Syrian migrants at a borderThe Commonwealth needs to add its efforts, voice and prestige to the global effort to prioritise the restoration of peace in Syria [iStock]

This is an extract from Understanding the War in Syria and the Roles of External Players: Way Out of the Quagmire? by Ranjit Gupta.

Those advocating regime change need to ponder seriously over the fact that the internal situation today in both Iraq and Libya is far worse than it was when Saddam and Gaddhafi were in power.

Intrusive military interventions by foreign countries in Libya and Iraq are not examples to be emulated, but shunned. Indeed, externally encouraged efforts towards regime change in Arab countries must stop forthwith.

In any case, with Russian and Iranian intervention in a big way in Syria there is no longer any possibility of regime change through such means.

Given the current ground realities in Syria and its diverse ethnic and sectarian make-up, regime change in Syria could lead to a much worse outcome than in Iraq and Libya, even the break-up of the country, with deeply destabilizing consequences for the Levant as a whole.

Regime change is not in the long-term interests of either Syria or the region, or, indeed, of countries that have vital stakes in the stability of West Asia as a whole.

As a first step the Western world would do well to stop its own and its regional allies’ supply of arms to the rebels and to stop the ingress of foreign fighters into Syria. Only when this starts happening transparently could Russia and Iran be persuaded to stop supplying arms to the regime.

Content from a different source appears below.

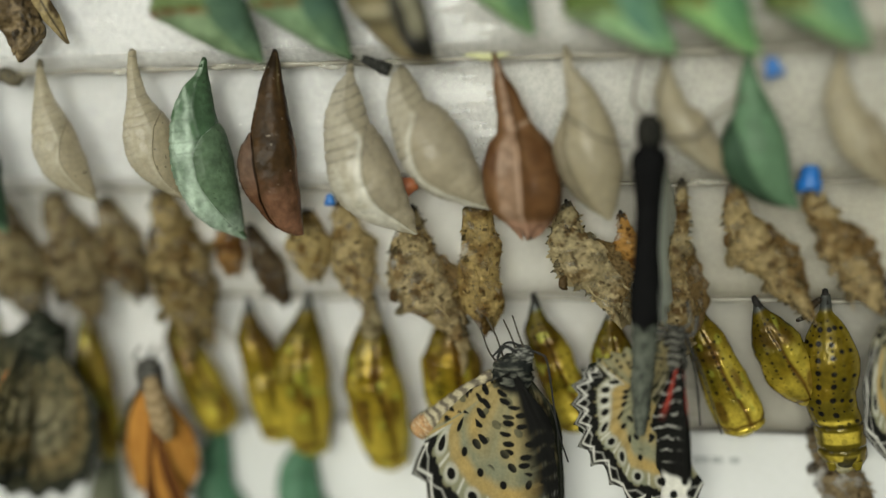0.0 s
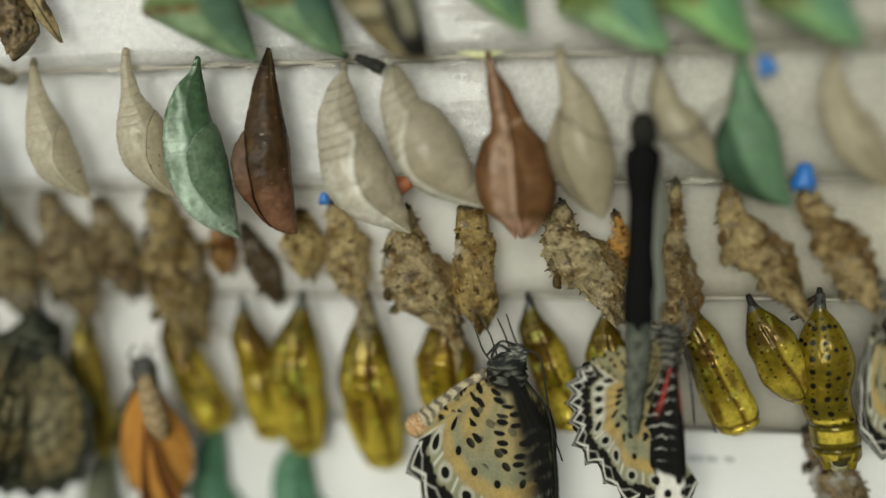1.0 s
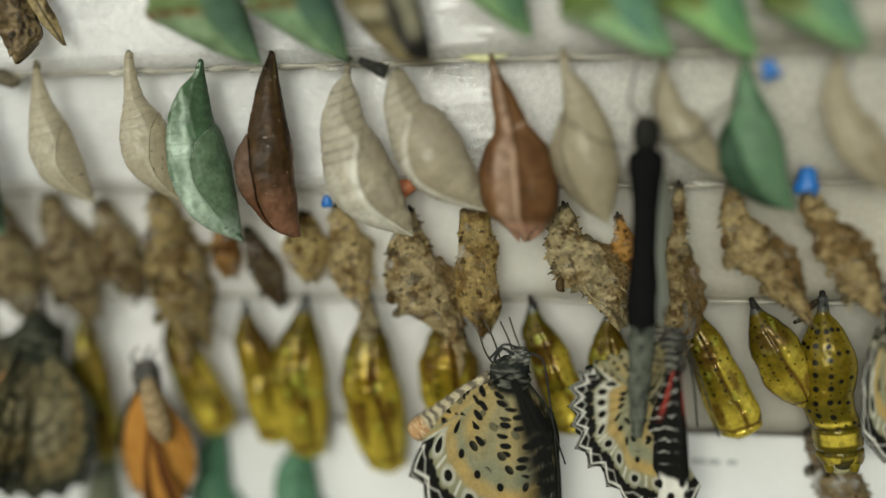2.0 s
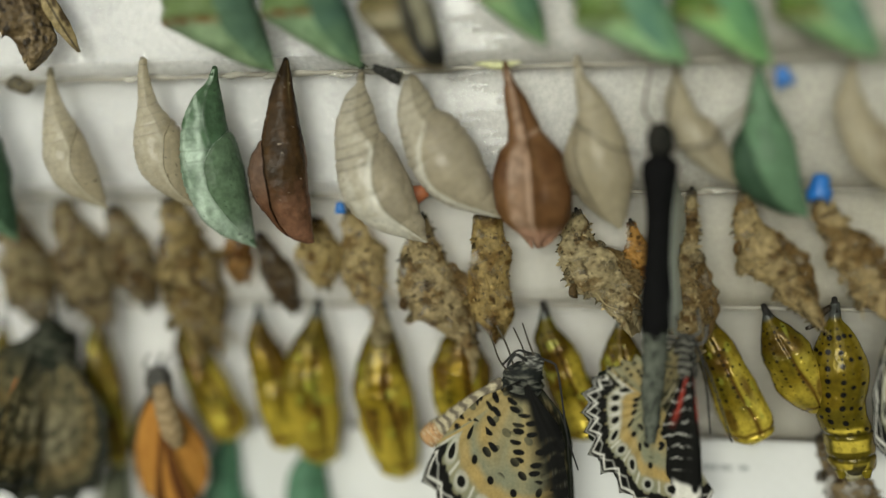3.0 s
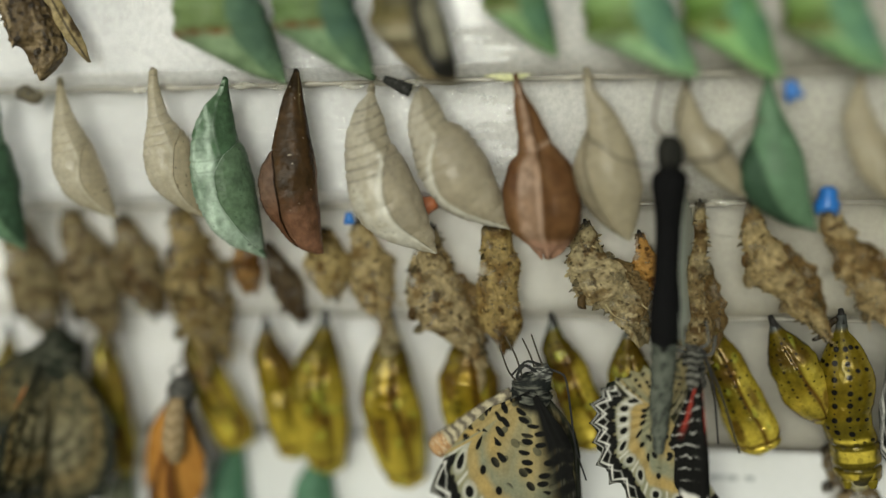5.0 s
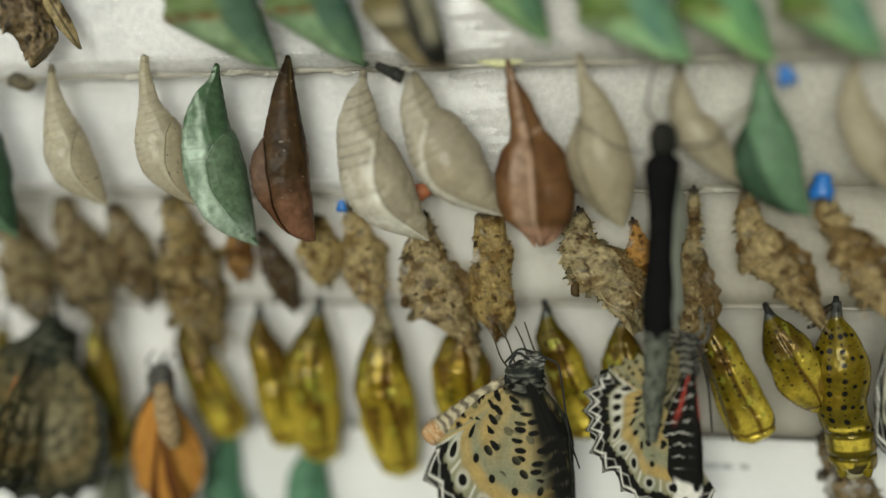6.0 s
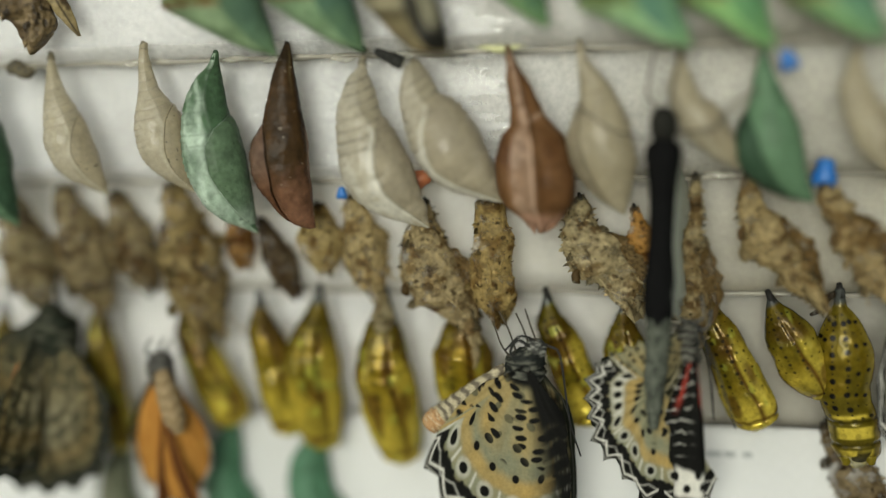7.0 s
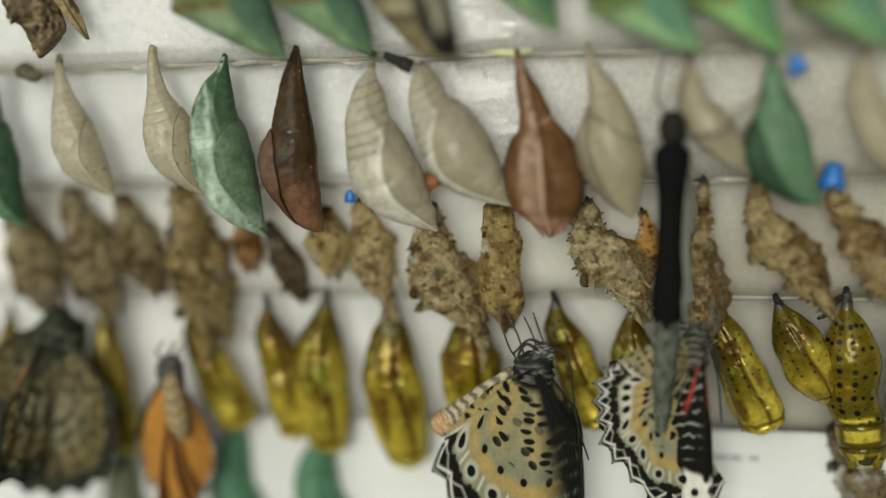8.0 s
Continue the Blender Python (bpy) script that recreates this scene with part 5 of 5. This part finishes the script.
gold_pupa(0.0153, 0.0070, 1.2895, 0.0262, 0.98, 17.6, DOTTED, shape="slant", fine=0.9, seed=7.7)
gold_pupa(0.0293, 0.0070, 1.2876, 0.0200, 0.98, 4.0, DOTTED, shape="round", fine=0.9, seed=8.7)
gold_pupa(0.0435, 0.0070, 1.2901, 0.0270, 1.0, 20.6, DOTTED, shape="slant", fine=1.1, seed=9.7)
gold_pupa(0.0545, 0.0070, 1.2894, 0.0215, 0.98, 27.5, DOTTED, shape="round", fine=1.4, seed=10.7)
gold_pupa(0.0662, 0.0070, 1.2907, 0.0325, 1.0, 6.9, "mirror-bright gold chrysalis with rows of black dots", shape="back", fine=2.0, seed=11.7)
# bottom row
leaf_pupa("teal", -0.0471, 0.0115, 1.2640, 0.0384, 2.3, "blue-green chrysalis hanging from the lowest slat", seed=21.5, shape=LEAN_SHAPE)
leaf_pupa("teal", -0.0292, 0.0115, 1.2633, 0.0397, 4.2, "blue-green chrysalis hanging from the lowest slat", seed=22.5, shape=LEAN_SHAPE)
leaf_pupa("olive", -0.0709, 0.0115, 1.2590, 0.0350, -0.9, "dull olive chrysalis hanging from the lowest slat", seed=23.5, shape=LEAN_SHAPE)
husk(0.0654, 0.0115, 1.2651, 0.0243, 1.2, 25.5, "dry brown crumpled empty chrysalis husk", tint=(0.2, 0.16, 0.11), seed=51.0, ragged=0.9)

# butterflies
spotted_butterfly(0.0132, -0.0035, 1.2801)
banded_butterfly(0.0395, -0.0035, 1.2851)
dusky_butterfly(-0.0791, -0.0010, 1.2859)
red_butterfly(0.0785, 0.0015, 1.2922)
swaying = orange_butterfly(-0.0574, -0.0015, 1.2775)
black_butterfly(0.0362, -0.0077, 1.3227)
# pins and scraps
pin_cap(0.0555, -0.0045, 1.3307, 0.0015, -20, BLUE, "small blue plastic pin cap stuck in a slat")
pin_cap(0.0623, 0.0000, 1.3123, 0.0021, 5, BLUE, "blue plastic pin cap over a husk's stalk")
pin_cap(-0.0207, 0.0010, 1.3091, 0.001, 0, BLUE, "small blue plastic pin cap over a husk's stalk")
pin_cap(-0.0060, 0.0012, 1.3113, 0.0019, 70, RED, "orange-red plastic pin cap over a husk's stalk")
scrap(-0.0165, -0.0045, 1.3351, ((0, 0, 0), (14, 0, -5), (30, 0, -12)), [5, 6, 5], (0.025, 0.025, 0.022), "black shrivelled scrap stuck to a slat's edge")
scrap(-0.0120, -0.0045, 1.3338, ((0, 0, 0), (20, 0, -9), (46, 0, -21)), [6, 9, 12], (0.025, 0.025, 0.022), "black shrivelled scrap stuck to a slat's edge")
scrap(-0.0810, -0.0030, 1.3325, ((-6, 0, 0), (10, 0, 4), (26, 0, -5), (44, 0, 0)), [9, 14, 12, 6], (0.13, 0.11, 0.07), "dark brown shrivelled scrap stuck to a slat's edge")
glue_blob(0.0093, -0.0035, 1.3337, 0.0042, 0.0006, GLUE_YELLOW, "yellow blob of dried glue on a slat's edge", 1.0)
glue_blob(-0.0572, -0.0030, 1.3330, 0.002, 0.0006, GLUE, "glossy blob of clear dried glue on a slat's edge", 2.0)
glue_blob(-0.0378, -0.0030, 1.3332, 0.0028, 0.0006, GLUE, "glossy blob of clear dried glue on a slat's edge", 3.0)
glue_blob(-0.0308, -0.0030, 1.3328, 0.002, 0.0006, GLUE, "glossy blob of clear dried glue on a slat's edge", 4.0)
glue_blob(-0.0076, -0.0030, 1.3329, 0.002, 0.0006, GLUE, "glossy blob of clear dried glue on a slat's edge", 5.0)
glue_blob(-0.0182, -0.0030, 1.3327, 0.0025, 0.0006, GLUE, "glossy blob of clear dried glue on a slat's edge", 6.0)
glue_blob(0.0456, 0.0020, 1.3113, 0.003, 0.0006, GLUE, "glossy blob of clear dried glue on a slat's edge", 7.0)


# ---------------------------------------------------------------- movement


def motions():
    rest = (-0.0574, -0.0015, 1.2775)
    walk(swaying, [(t, pose(rest[0] + dx, rest[1], rest[2], 0, lean, turn)) for t, dx, lean, turn in (
        (0, 0, 0, 0), (2.5, 0, 0, 0), (4.0, 0, 0, 0), (4.2, 0.0001, 0.5, -1), (4.6, 0.0015, 7, -8), (5.0, 0.0034, 17, -19), (5.3, 0.0038, 19, -20),
        (5.5, 0.0026, 16, -15), (5.7, 0.0013, 9, -8), (6.0, 0.0004, 4, -3), (6.5, 0, 0, 0), (7.0, 0, 0, 0), (7.5, 0.0001, 0.5, -1), (8.0, 0.0006, 4, -4))])


motions()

However, for the immediate short term defeating the Islamic State must be given higher priority than replacing Assad. The war against the Islamic State needs to be stepped up considerably through increased airstrikes—in the aftermath of the terror strikes in Paris this is very likely to happen. It would be desirable to deploy limited numbers of Western Special Forces from the US and France. A concerted exploration of possibilities of deployment of Arab Sunni forces on the ground against the Islamic State must start as early as possible.

Saudi Arabia and Turkey continue to insist that Assad’s stepping down is an absolutely necessary precondition for any forward movement towards a solution; however, this is simply not going to happen. What could not be achieved on the battlefield is hardly likely to be conceded in a conference room let alone before the conference. On the other hand, the primary objective of Assad’s supporters is not an outright Assad victory but to ensure that the war can be ended through a smooth political transition process during which they believe Assad needs to remain in power at least until this transition can be completed satisfactorily. Negotiations between the main relevant parties are the only way forward. The objective of negotiations should be elections under international supervision to decide on a future regime for Syria. This is a far more realistic and pragmatic approach that Western countries should agree to and cajole their regional allies to do so also. The terrorist attacks in Paris may help to bring this about but so far President Hollande’s whirlwind diplomacy has not yielded any meaningful results.

The Geneva Process is effectively dead; possibilities of bringing different contending forces fighting against each other in Syria face to face in a conference room are virtually non-existent. Talks in Vienna, which for the first time included Iran, on 30 October and 14 November represented a step forward. An agreement between nine countries—the P5, Iran, Qatar, Saudi Arabia and Turkey—whose actions and policies have shaped what has been happening in Syria for the past four and a half years is the indispensable fulcrum of success of any negotiations. Therefore, reducing the number of participants to nine in any negotiations may be a better option to move forward. Arriving at an agreement between a smaller number of participants is obviously easier than among a larger number of participants. This would be an expanded version of the format that delivered the nuclear deal with Iran. It may be helpful to have such talks conducted initially in secret by specially empowered Sherpas of the nine governments. If they can agree on any plan there can be a solution, if not the war will continue. Discussions could be more frank in the absence of any Syrian representation, which in any case becomes redundant since the final outcome of the war in Syria is not in Assad’s hands or in the hands of his Syrian opponents. These nine countries need to agree on an action plan.

In the meantime it is important to develop growing momentum of world opinion against the Islamic State on the one hand and the continuation of the war in Syria on the other.